Calcium carbonate, used as a "sizing" material to aid in fluid loss control during drilling/completion operations, is supplied to Aramco in a number of different pre-ground diameters (e.g., Chips, coarse, medium and fine), by a number of vendor/suppliers. In order to provide "abrasion resistance" (in itself, a nebulous terminology), the drilling carbonate is specified to be supplied as "marble", i.e., metamorphic calcium and dolomitic carbonates. The problem to drilling engineers and fluid specialists has been certification of a supplied product as an abrasion resistant "marble" or simply a low strength, sedimentary limestone/dolomite. Determination of the source or "provenance" of a sample is critical to obtaining a quality product from vendors.

This specification as "marble" has inherent QA/QC problems in that standard XRD cannot differentiate metamorphic carbonate from sedimentary limestone/dolomite. Previous methods relied on petrographic examination (polarizing light microscopy) of thin sections of sufficiently large samples, impossible with finely ground material.
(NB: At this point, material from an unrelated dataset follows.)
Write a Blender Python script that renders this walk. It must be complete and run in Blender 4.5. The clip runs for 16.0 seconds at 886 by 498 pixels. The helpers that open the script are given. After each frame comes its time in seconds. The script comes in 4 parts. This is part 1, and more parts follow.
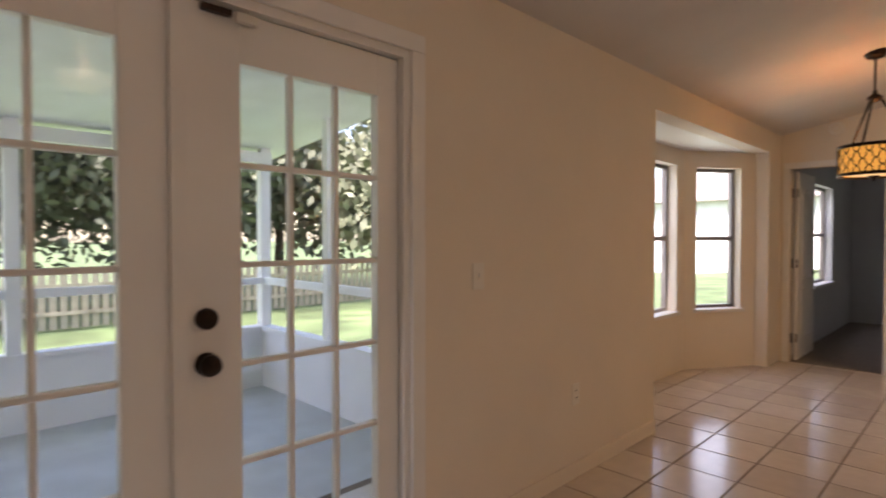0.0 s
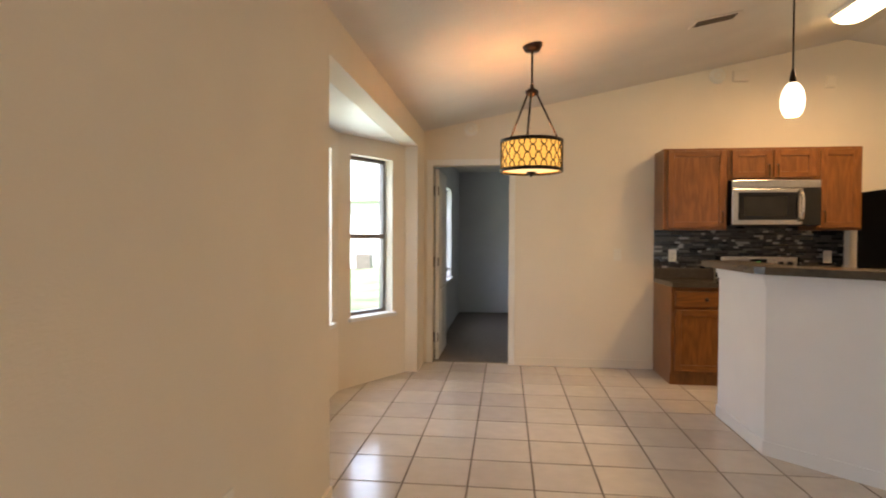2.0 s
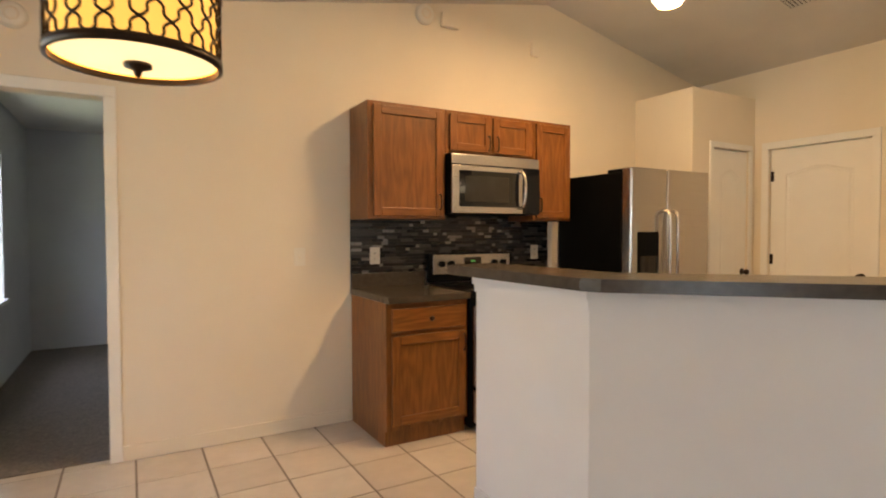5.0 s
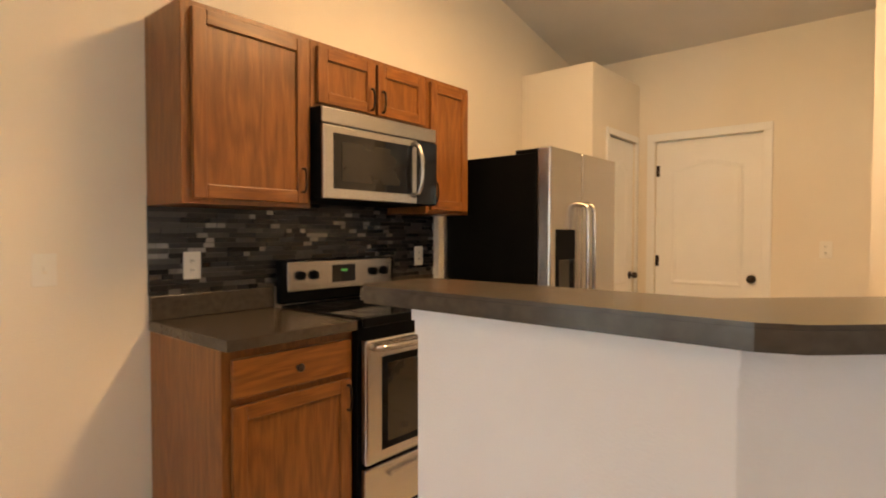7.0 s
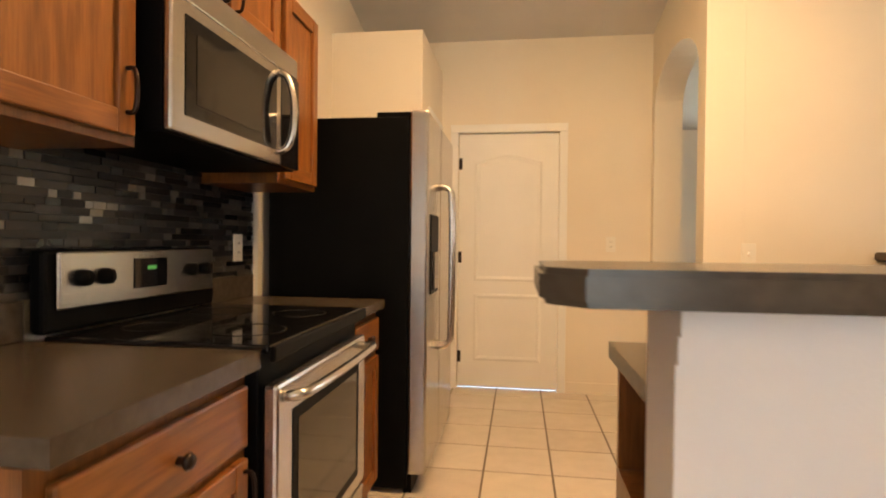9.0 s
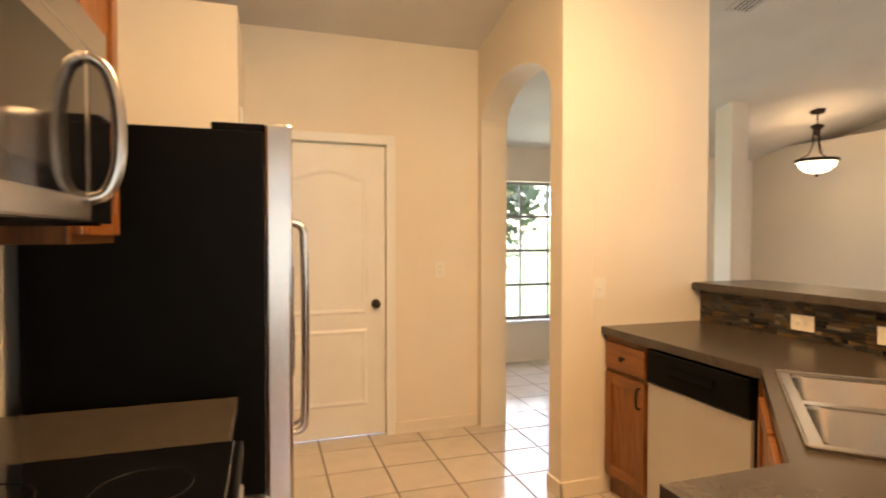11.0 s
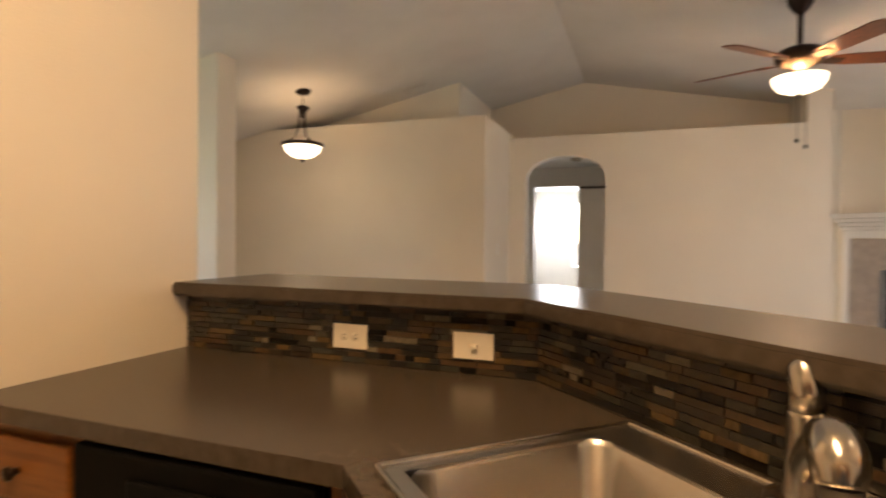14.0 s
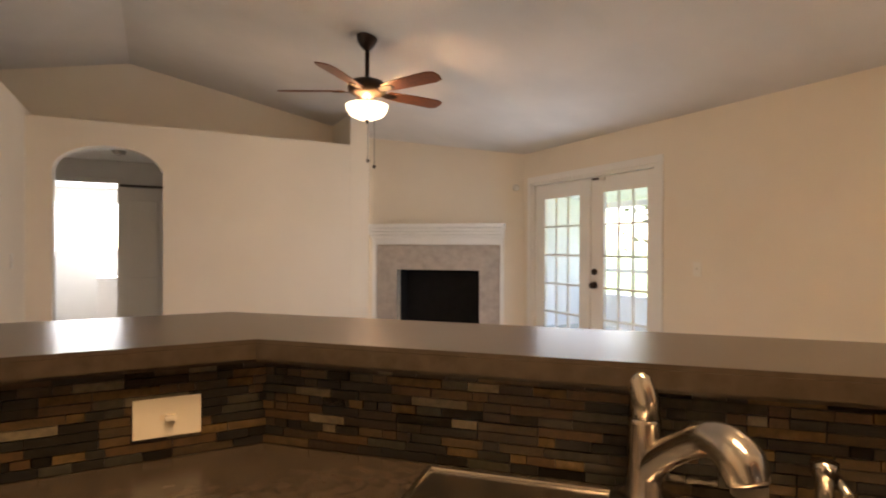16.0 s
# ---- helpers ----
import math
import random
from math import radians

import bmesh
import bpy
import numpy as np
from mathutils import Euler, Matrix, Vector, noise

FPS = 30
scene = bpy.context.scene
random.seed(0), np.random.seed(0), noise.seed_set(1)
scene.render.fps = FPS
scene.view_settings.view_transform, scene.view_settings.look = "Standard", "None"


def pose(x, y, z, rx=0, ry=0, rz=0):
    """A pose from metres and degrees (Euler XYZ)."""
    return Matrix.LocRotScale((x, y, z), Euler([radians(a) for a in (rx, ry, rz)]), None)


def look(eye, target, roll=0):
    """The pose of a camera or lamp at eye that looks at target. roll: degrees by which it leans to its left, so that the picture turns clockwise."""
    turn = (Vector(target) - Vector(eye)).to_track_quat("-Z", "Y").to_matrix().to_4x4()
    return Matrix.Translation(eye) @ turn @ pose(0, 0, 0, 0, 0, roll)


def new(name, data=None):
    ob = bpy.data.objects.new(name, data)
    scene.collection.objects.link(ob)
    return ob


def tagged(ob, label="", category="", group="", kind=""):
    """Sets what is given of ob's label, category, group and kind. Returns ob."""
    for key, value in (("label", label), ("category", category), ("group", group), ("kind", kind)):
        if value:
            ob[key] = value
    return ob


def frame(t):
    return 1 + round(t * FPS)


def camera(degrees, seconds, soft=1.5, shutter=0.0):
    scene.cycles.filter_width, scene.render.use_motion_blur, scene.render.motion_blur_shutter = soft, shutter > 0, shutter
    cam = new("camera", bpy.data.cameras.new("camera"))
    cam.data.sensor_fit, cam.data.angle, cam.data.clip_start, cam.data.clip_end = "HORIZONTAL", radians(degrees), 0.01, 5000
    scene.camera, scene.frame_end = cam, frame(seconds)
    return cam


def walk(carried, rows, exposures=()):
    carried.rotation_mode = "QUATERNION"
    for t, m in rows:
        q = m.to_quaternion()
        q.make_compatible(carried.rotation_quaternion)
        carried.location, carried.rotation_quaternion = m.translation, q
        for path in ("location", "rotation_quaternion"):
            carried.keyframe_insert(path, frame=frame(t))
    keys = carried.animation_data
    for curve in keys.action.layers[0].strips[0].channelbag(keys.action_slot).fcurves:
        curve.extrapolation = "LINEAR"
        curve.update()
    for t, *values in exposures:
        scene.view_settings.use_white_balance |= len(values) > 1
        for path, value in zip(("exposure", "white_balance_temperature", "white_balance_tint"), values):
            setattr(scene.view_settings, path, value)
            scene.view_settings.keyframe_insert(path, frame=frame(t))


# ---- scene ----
cam = camera(78.2, 16.0, soft=1.9, shutter=0.4)

PATH = [
    (0, (-0.695, -6.676, 1.32), (-2.116, -5.27, 1.28), 0.0),
    (0.5, (-0.9, -6.479, 1.312), (-2.048, -4.842, 1.265), 0.3),
    (1, (-1.113, -6.186, 1.306), (-1.963, -4.376, 1.258), 0.3),
    (1.5, (-1.278, -5.924, 1.307), (-1.818, -3.999, 1.263), 0.3),
    (2, (-1.457, -5.627, 1.306), (-1.687, -3.641, 1.264), 0.2),
    (2.5, (-1.537, -5.258, 1.294), (-1.541, -3.259, 1.248), 0.1),
    (3, (-1.6, -4.909, 1.296), (-1.37, -2.922, 1.248), -0.0),
    (3.5, (-1.59, -4.568, 1.27), (-1.119, -2.625, 1.229), -0.3),
    (4, (-1.477, -4.203, 1.259), (-0.81, -2.318, 1.226), -0.5),
    (4.5, (-1.402, -3.87, 1.297), (-0.549, -2.062, 1.252), -0.4),
    (7, (-0.908, -2.363, 1.273), (0.613, -1.065, 1.217), 0.1),
    (7.5, (-0.861, -2.022, 1.172), (0.844, -0.978, 1.134), -0.4),
    (8, (-0.809, -1.742, 1.078), (1.049, -1.001, 1.05), 0.2),
    (10.5, (-0.175, -0.745, 1.385), (1.797, -1.085, 1.34), 0.0),
    (11, (-0.025, -0.725, 1.402), (1.876, -1.343, 1.357), 0.0),
    (11.5, (0.12, -0.862, 1.40), (1.944, -1.682, 1.353), -0.3),
    (12, (0.30, -1.036, 1.39), (2.07, -1.96, 1.334), -0.4),
    (12.5, (0.548, -1.163, 1.355), (2.246, -2.219, 1.308), -0.5),
    (13, (0.737, -1.361, 1.302), (2.249, -2.67, 1.257), -0.4),
    (13.5, (0.916, -1.586, 1.282), (2.105, -3.194, 1.239), -0.3),
    (14, (1.055, -1.676, 1.291), (1.746, -3.553, 1.257), 0.6),
    (14.5, (1.189, -1.694, 1.315), (1.331, -3.688, 1.294), 0.6),
    (15, (1.31, -1.802, 1.321), (1.012, -3.78, 1.303), 0.5),
    (15.5, (1.396, -1.901, 1.326), (0.764, -3.798, 1.306), 0.3),
    (16, (1.519, -1.964, 1.322), (0.584, -3.732, 1.314), 0.2),
]
walk(cam, [(t, look(e, g, r)) for t, e, g, r in PATH],
     [(0.0, 1.95, 7300, 27), (0.6, 2.0, 7200, 24), (1.5, 2.55, 6900, 15), (2.5, 2.7, 6700, 12), (4.5, 2.88, 6900, 12),
      (8.0, 3.1, 7400, 16), (10.5, 3.35, 7200, 16), (12.5, 3.0, 7200, 17), (13.5, 2.75, 7400, 17), (14.5, 3.05, 7100, 18), (15.0, 2.85, 7100, 19), (16.0, 2.85, 7100, 19)])


# ---------------------------------------------------------------- light
world = bpy.data.worlds.new("world")
scene.world = world
world.use_nodes = True
wn = world.node_tree.nodes
sky = wn.new("ShaderNodeTexSky")
sky.sky_type = "NISHITA"
sky.sun_disc = False
sky.sun_elevation = radians(50)
sky.sun_rotation = radians(178)
world.node_tree.links.new(sky.outputs[0], wn["Background"].inputs[0])
wn["Background"].inputs[1].default_value = 0.15

sun_data = bpy.data.lights.new("sun", "SUN")
sun_data.energy, sun_data.angle, sun_data.color = 5.0, radians(15), (1, 0.98, 0.95)
sun = new("sun", sun_data)
sun.matrix_world = look((0.5, -16, 24), (0, 0, 0))

WARM = (1.0, 0.73, 0.40)


def bulb(name, at, watts, color=WARM, radius=0.06):
    data = bpy.data.lights.new(name, "POINT")
    data.energy, data.color, data.shadow_soft_size = watts, color, radius
    ob = new(name, data)
    ob.location = at
    return ob


def window_light(name, at, to, w, h, watts, color=(0.78, 0.88, 1.0)):
    data = bpy.data.lights.new(name, "AREA")
    data.shape, data.size, data.size_y, data.energy, data.color = "RECTANGLE", w, h, watts, color
    ob = new(name, data)
    ob.matrix_world = look(at, to)
    return ob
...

A new method of evaluating drilling carbonate samples to determine their mineralogical provenance has been developed, that can be used on solids of any size, even in samples of solids isolated from the drilling mud during drilling operations. The method uses XRD/XRF data generated on acid insoluble residuals of the drilling solids material. Paragenetic origin can be determined based on the accessory mineral assemblage, which is well defined in the literature. In addition, a new compositional ternary diagram has been introduced, termed the M-C-A (MgO-CaO-AL2O3).

Based on the new technique, 18 carbonate drilling samples were first evaluated for acid solubility, and the residual material (insoluble) used for assessment of mineralogical provenance. The new method has the following characteristics:

  • The new method is a robust QA method for rapid determination of marble provenance.

  • The new method is found to be able to differentiate mineralogical provenance in carbonate samples

  • The new method can quickly screen samples for potential formation damage issues.

  • The samples can come from a fresh batch of carbonate before delivery to the field sites, or the method can be applied forensically by taking samples from the mud pits and shakers for evaluation.

  • Given a sufficient data base, the method will be able to identify IK and OOK quarry sources of metamorphic marbles supplied by vendors

  • The method can be used for rapid QA on new IK sources of metamorphic marble

  • The new method can be easily incorporated into a new standard procedure for drilling marble QA, which should include

    • Solubility in 20 weight percent HCl

    • Mineralogy by XRD/XRF (bulk and accessory minerals, separately)

    • Particle size distribution

    • Crush resistance (e.g., particle attrition tests)

The new method will provide a quick and effective method to certify drilling carbonate as marble, thus having the accepted abrasion resistance.